Si Dios ha muerto identificado con las víctimas, su
crucifixión se convierte en un desafío inquietante para los seguidores de
Jesús. No podemos separar a Dios del sufrimiento de los inocentes. No podemos
adorar al Crucificado y vivir de espaldas al sufrimiento de tantos seres
humanos destruidos por el hambre, las guerras o la miseria.
Dios nos sigue interpelando desde los crucificados de
nuestros días. No nos está permitido seguir viviendo como espectadores de ese
sufrimiento inmenso alimentando una ingenua ilusión de inocencia.

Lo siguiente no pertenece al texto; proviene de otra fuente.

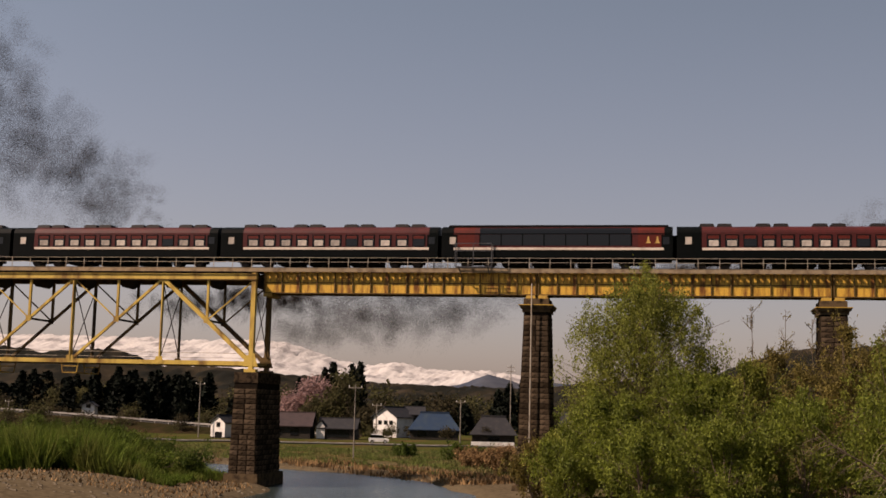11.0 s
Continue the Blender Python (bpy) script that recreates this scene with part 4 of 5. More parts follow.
for i, (x, y, h) in enumerate(((-25.6, 42, 1.7), (-23.8, 44, 1.3), (-33.0, 47, 1.0))):
    broad_tree(x, y, h, 1.7, "small green bush on the far bank", "leaf_scrub", 920 + i, 50, 40, 0.12, 0.02, stems=4, trunk=0.03, category="shrub", name="shrub", group="bushes on the far bank", full=0.45)


# ---- the distance: snow range, wooded hills
def ridge(name, label, prof, y_mid, depth, material, seed, rough, step, base=-2.0):
    """A range of hills across the view; prof gives x and crest height."""
    xs = np.arange(prof[0][0], prof[-1][0] + 1, step)
    crest = np.interp(xs, [p[0] for p in prof], [p[1] for p in prof])
    m = 41
    vs = []
    r = np.random.default_rng(seed)
    ph = r.uniform(0, 6.28, 12)
    for j in range(m):
        k = (j / (m - 1)) * 2 - 1
        shape = max(0.0, 1 - abs(k)) ** 0.85
        y = y_mid + k * depth
        n = sum(np.sin(xs * (0.008 * 1.7 ** i) * 300 / depth * 3 + ph[i] + k * 5 * (1 + i * 0.7) + 1.5 * np.sin(xs * 0.003 * 1.5 ** i + ph[i + 6])) * 0.55 ** i for i in range(6))
        z = base + (crest - base) * shape + 0.35 * n * rough * (0.55 + min(1.0, abs(k) * 3)) * shape
        f = (44.0 if depth > 500 else 24.0) / depth
        fine = np.array([noise.ridged_multi_fractal((float(x) * f, y * f, seed), 0.9, 2.1, 5, 1.0, 2.0) for x in xs]) - 1.1
        z = z + fine * rough * 0.85 * shape * min(1.0, 0.55 + abs(k) * 3)
        vs.append(np.stack([xs, np.full_like(xs, y) + n * depth * 0.01, z], 1))
    vs = np.concatenate(vs)
    c = len(xs)
    i = np.arange(m * c).reshape(m, c)
    f = np.stack([i[:-1, :-1].ravel(), i[:-1, 1:].ravel(), i[1:, 1:].ravel(), i[1:, :-1].ravel()], 1)
    return tagged(new(name, mesh_np(name, vs, f, material, True)), label, "hills", kind="structure")


M["snow"] = mat("spring_snow", (0.41, 0.39, 0.375), (0.20, 0.19, 0.19), 0.9, scale=0.016, fine=0.12, mix=0.48, spec=0.05)
M["far_wood"] = mat("far_woodland", (0.0101, 0.0101, 0.0078), (0.0312, 0.0242, 0.0156), 0.95, scale=0.03, fine=0.25, mix=0.5, spec=0.03)
# distance haze is mixed into the blue hill's base colour
M["blue_wood"] = mat("haze_tinted_woodland", (0.0413, 0.0488, 0.0675), (0.06, 0.0638, 0.075), 0.95, scale=0.008, fine=0.05, mix=0.5, spec=0.03)
ridge("backdrop_snow_range", "snow-covered mountain range in haze", [(-3400, 240), (-2600, 232), (-2196, 214), (-1700, 212), (-1218, 205), (-1150, 196), (-1075, 176), (-987, 150), (-900, 137), (-814, 145), (-740, 127), (-644, 121), (-527, 129), (-450, 116), (-331, 92), (-150, 100), (150, 120), (600, 150), (1500, 170)], 3700, 800, M["snow"], 3, 13, 7)
ridge("backdrop_blue_hill", "wooded hills below the snow, tinted blue in place of haze", [(-2200, 95), (-1300, 70), (-880, 46), (-700, 44), (-600, 48), (-500, 48), (-430, 50), (-390, 56), (-362, 68), (-342, 77), (-320, 72), (-280, 60), (-150, 60), (300, 70), (1200, 90)], 2300, 320, M["blue_wood"], 5, 4, 12)
ridge("backdrop_wooded_hill", "dark bare-wooded hills behind the village", [(-1500, 80), (-900, 66), (-640, 58), (-600, 56), (-540, 47), (-500, 52), (-470, 53), (-430, 40), (-380, 36), (-322, 35), (-280, 32), (-236, 27), (-185, 24), (-144, 27), (-100, 27), (-30, 33), (40, 41), (60, 52), (80, 58), (130, 62), (300, 66), (800, 60)], 920, 190, M["far_wood"], 8, 6, 5)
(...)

Hemos de
rebelarnos contra esa cultura del olvido que nos permite aislarnos de los
crucificados, desplazando el sufrimiento injusto que hay en el mundo hacia una
«lejanía» donde desaparece todo clamor, gemido o llanto.
No podemos encerrarnos en nuestra «sociedad del bienestar»,
ignorando a esa otra «sociedad del malestar» en la que millones de seres
humanos nacen solo para extinguirse a los pocos años de una vida que solo ha
sido sufrimiento. No es humano ni cristiano instalarnos en la seguridad
olvidando a quienes solo conocen una vida insegura y amenazada.
Cuando los cristianos levantamos nuestros ojos hasta el
rostro del Crucificado, contemplamos el amor insondable de Dios, entregado
hasta la muerte por nuestra salvación. Si la miramos más detenidamente, pronto
descubrimos en ese rostro el de tantos otros crucificados que, lejos o cerca de
nosotros, están reclamando nuestro amor solidario y compasivo.